**Provided material**
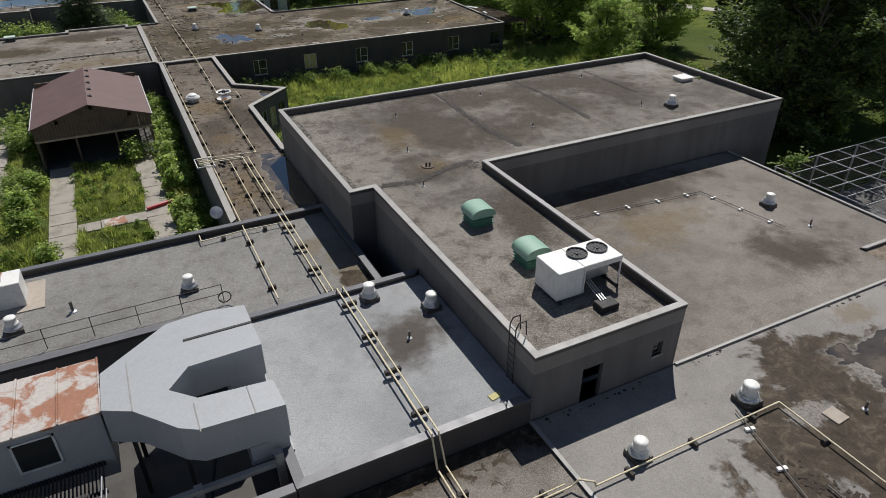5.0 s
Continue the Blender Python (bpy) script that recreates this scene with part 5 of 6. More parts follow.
scatter(split_unit(), [(-7.89, 60.08, 3.88, 2), (-7.79, 61.76, 3.88, 2), (-5.17, 60.08, 3.88, 1), (-5.17, 61.86, 3.88, 3)])
base = thing("refrigerant_lines", (-5.96, 60.72, 3.88), "bundled black refrigerant lines running down a wall", "pipe")
for a, b in (((-7.4, 61.0), (-6.0, 61.05)), ((-7.4, 62.5), (-6.0, 62.6)), ((-5.9, 62.9), (-5.85, 58.4)), ((-6.0, 62.9), (-6.0, 58.4)), ((-8.6, 62.2), (-14, 62.1))):
    bm = bmesh.new()
    tube(bm, [(*a, 3.92), ((a[0] + b[0]) / 2, (a[1] + b[1]) / 2 + 0.05, 3.94), (*b, 3.92)], 0.03, 5)
    part("line", bm, M_DARK, base)
for x in (-5.9, -5.7):
    bm = bmesh.new()
    tube(bm, [(x, 58.7, 3.98), (x, 58.25, 3.98), (x, 58.27, 0.5)], 0.05, 6)
    part("riser", bm, M_DARK, base)


def flues(x, y, z_top, z_low, label, panel=True):
    """Three white flue pipes with capped tops in front of a yellow panel."""
    base = thing("flue_pipes", (x, y, z_low), label, "pipe")
    for k in range(3):
        bm = bmesh.new()
        xx = x + 0.17 * (k - 1)
        tube(bm, [(xx, y, z_top - 0.75), (xx, y, z_top - 0.4), (xx, y, z_top)], 0.065, 8)
        box(bm, xx - 0.085, xx + 0.085, y - 0.12, y + 0.1, z_top - 0.12, z_top + 0.05, 0.03)
        part("flue", bm, M_WHITE, base)
    if panel:
        bm = bmesh.new()
        box(bm, x - 0.28, x + 0.28, y - 0.1, y + 0.11, z_top - 2.3, z_top - 0.7, 0.01)
        part("upper_duct", bm, M_BOARD_YELLOW, base, "yellow green duct cover")
        bm = bmesh.new()
        box(bm, x - 0.26, x + 0.26, y - 0.1, y + 0.11, z_low - 0.25, z_top - 2.3, 0.01)
        part("lower_duct", bm, M_WHITE, base, "white duct cover")


flues(3.05, 58.24, 4.35, 0.3, "white flue pipes rising up a courtyard wall")
flues(7.0, 17.52, 7.6, 4.1, "white flue pipes rising over a roof edge", False)
base = thing("downpipe", (7.05, 17.55, 0), "pale grey downpipe on a courtyard wall", "pipe")
for dx in (-0.07, 0.08):
    bm = bmesh.new()
    tube(bm, [(7.05 + dx, 17.55, 3.7), (7.05 + dx, 17.55, 2.5), (6.88 + dx, 17.55, 2.2), (6.88 + dx, 17.55, 0.1)], 0.06, 7)
    part("pipe", bm, M_WHITE, base)
bm = bmesh.new()
tube(bm, [(10.1, 16.75, 6.9), (10.12, 16.8, 6.0), (10.15, 16.75, 4.2), (10.1, 16.8, 2.0)], 0.05, 6)
solo("hanging_cable", bm, M_DARK, (10.12, 16.8, 2.0), "thick black cable hanging down a wall", "cable")

# ---------------------------------------------------------------- stair head on the mossy roof
base = thing("stair_head", (19.35, 21.34, 6.82), "small flat-roofed stair head with pale walls", "roof hut")
o = [(19.35, 21.34), (22.32, 21.34), (22.32, 25.12), (19.35, 25.12)]
bm = bmesh.new()
prism(bm, [tuple(p) for p in offset_outline(o, 0.06)], 6.8, 8.76)
part("wall", bm, M_WALL_PALE, base)
# tall black foot band paints in the walls' shadow; true flashing is lower
bm = bmesh.new()
prism(bm, o, 6.81, 7.22)
part("flashing", bm, M_DARK, base, "black upstand that stands in for shadow at the foot")
bm = bmesh.new()
prism(bm, [tuple(p) for p in offset_outline(o, 0.12)], 8.64, 8.72)
part("roof", bm, R_WEST, base)
outer, inner = offset_outline(o, -0.03), offset_outline(o, 0.21)
for i in range(4):
    j = (i + 1) % 4
    bm = bmesh.new()
    q = [outer[i], outer[j], inner[j], inner[i]]
    prism(bm, [tuple(p) for p in q], 8.7, 8.93)
    part("coping", bm, M_COPING_LIGHT, base)
    edge = offset_outline(o, -0.05)
    bm = bmesh.new()
    prism(bm, [tuple(p) for p in (edge[i], edge[j], outer[j], outer[i])], 8.66, 8.86)
    part("drip_edge", bm, M_DRIP, base, "dark metal drip edge with shade in its tone")
bm = bmesh.new()
box(bm, 19.38, 19.5, 22.4, 22.85, 7.75, 8.2, 0.01)
part("grille", bm, M_DARK, base)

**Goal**
Without the pictures, transcribe the listing above exactly.

**Solution to the exercise**
5.0 s
Continue the Blender Python (bpy) script that recreates this scene with part 5 of 6. More parts follow.
scatter(split_unit(), [(-7.89, 60.08, 3.88, 2), (-7.79, 61.76, 3.88, 2), (-5.17, 60.08, 3.88, 1), (-5.17, 61.86, 3.88, 3)])
base = thing("refrigerant_lines", (-5.96, 60.72, 3.88), "bundled black refrigerant lines running down a wall", "pipe")
for a, b in (((-7.4, 61.0), (-6.0, 61.05)), ((-7.4, 62.5), (-6.0, 62.6)), ((-5.9, 62.9), (-5.85, 58.4)), ((-6.0, 62.9), (-6.0, 58.4)), ((-8.6, 62.2), (-14, 62.1))):
    bm = bmesh.new()
    tube(bm, [(*a, 3.92), ((a[0] + b[0]) / 2, (a[1] + b[1]) / 2 + 0.05, 3.94), (*b, 3.92)], 0.03, 5)
    part("line", bm, M_DARK, base)
for x in (-5.9, -5.7):
    bm = bmesh.new()
    tube(bm, [(x, 58.7, 3.98), (x, 58.25, 3.98), (x, 58.27, 0.5)], 0.05, 6)
    part("riser", bm, M_DARK, base)


def flues(x, y, z_top, z_low, label, panel=True):
    """Three white flue pipes with capped tops in front of a yellow panel."""
    base = thing("flue_pipes", (x, y, z_low), label, "pipe")
    for k in range(3):
        bm = bmesh.new()
        xx = x + 0.17 * (k - 1)
        tube(bm, [(xx, y, z_top - 0.75), (xx, y, z_top - 0.4), (xx, y, z_top)], 0.065, 8)
        box(bm, xx - 0.085, xx + 0.085, y - 0.12, y + 0.1, z_top - 0.12, z_top + 0.05, 0.03)
        part("flue", bm, M_WHITE, base)
    if panel:
        bm = bmesh.new()
        box(bm, x - 0.28, x + 0.28, y - 0.1, y + 0.11, z_top - 2.3, z_top - 0.7, 0.01)
        part("upper_duct", bm, M_BOARD_YELLOW, base, "yellow green duct cover")
        bm = bmesh.new()
        box(bm, x - 0.26, x + 0.26, y - 0.1, y + 0.11, z_low - 0.25, z_top - 2.3, 0.01)
        part("lower_duct", bm, M_WHITE, base, "white duct cover")


flues(3.05, 58.24, 4.35, 0.3, "white flue pipes rising up a courtyard wall")
flues(7.0, 17.52, 7.6, 4.1, "white flue pipes rising over a roof edge", False)
base = thing("downpipe", (7.05, 17.55, 0), "pale grey downpipe on a courtyard wall", "pipe")
for dx in (-0.07, 0.08):
    bm = bmesh.new()
    tube(bm, [(7.05 + dx, 17.55, 3.7), (7.05 + dx, 17.55, 2.5), (6.88 + dx, 17.55, 2.2), (6.88 + dx, 17.55, 0.1)], 0.06, 7)
    part("pipe", bm, M_WHITE, base)
bm = bmesh.new()
tube(bm, [(10.1, 16.75, 6.9), (10.12, 16.8, 6.0), (10.15, 16.75, 4.2), (10.1, 16.8, 2.0)], 0.05, 6)
solo("hanging_cable", bm, M_DARK, (10.12, 16.8, 2.0), "thick black cable hanging down a wall", "cable")

# ---------------------------------------------------------------- stair head on the mossy roof
base = thing("stair_head", (19.35, 21.34, 6.82), "small flat-roofed stair head with pale walls", "roof hut")
o = [(19.35, 21.34), (22.32, 21.34), (22.32, 25.12), (19.35, 25.12)]
bm = bmesh.new()
prism(bm, [tuple(p) for p in offset_outline(o, 0.06)], 6.8, 8.76)
part("wall", bm, M_WALL_PALE, base)
# tall black foot band paints in the walls' shadow; true flashing is lower
bm = bmesh.new()
prism(bm, o, 6.81, 7.22)
part("flashing", bm, M_DARK, base, "black upstand that stands in for shadow at the foot")
bm = bmesh.new()
prism(bm, [tuple(p) for p in offset_outline(o, 0.12)], 8.64, 8.72)
part("roof", bm, R_WEST, base)
outer, inner = offset_outline(o, -0.03), offset_outline(o, 0.21)
for i in range(4):
    j = (i + 1) % 4
    bm = bmesh.new()
    q = [outer[i], outer[j], inner[j], inner[i]]
    prism(bm, [tuple(p) for p in q], 8.7, 8.93)
    part("coping", bm, M_COPING_LIGHT, base)
    edge = offset_outline(o, -0.05)
    bm = bmesh.new()
    prism(bm, [tuple(p) for p in (edge[i], edge[j], outer[j], outer[i])], 8.66, 8.86)
    part("drip_edge", bm, M_DRIP, base, "dark metal drip edge with shade in its tone")
bm = bmesh.new()
box(bm, 19.38, 19.5, 22.4, 22.85, 7.75, 8.2, 0.01)
part("grille", bm, M_DARK, base)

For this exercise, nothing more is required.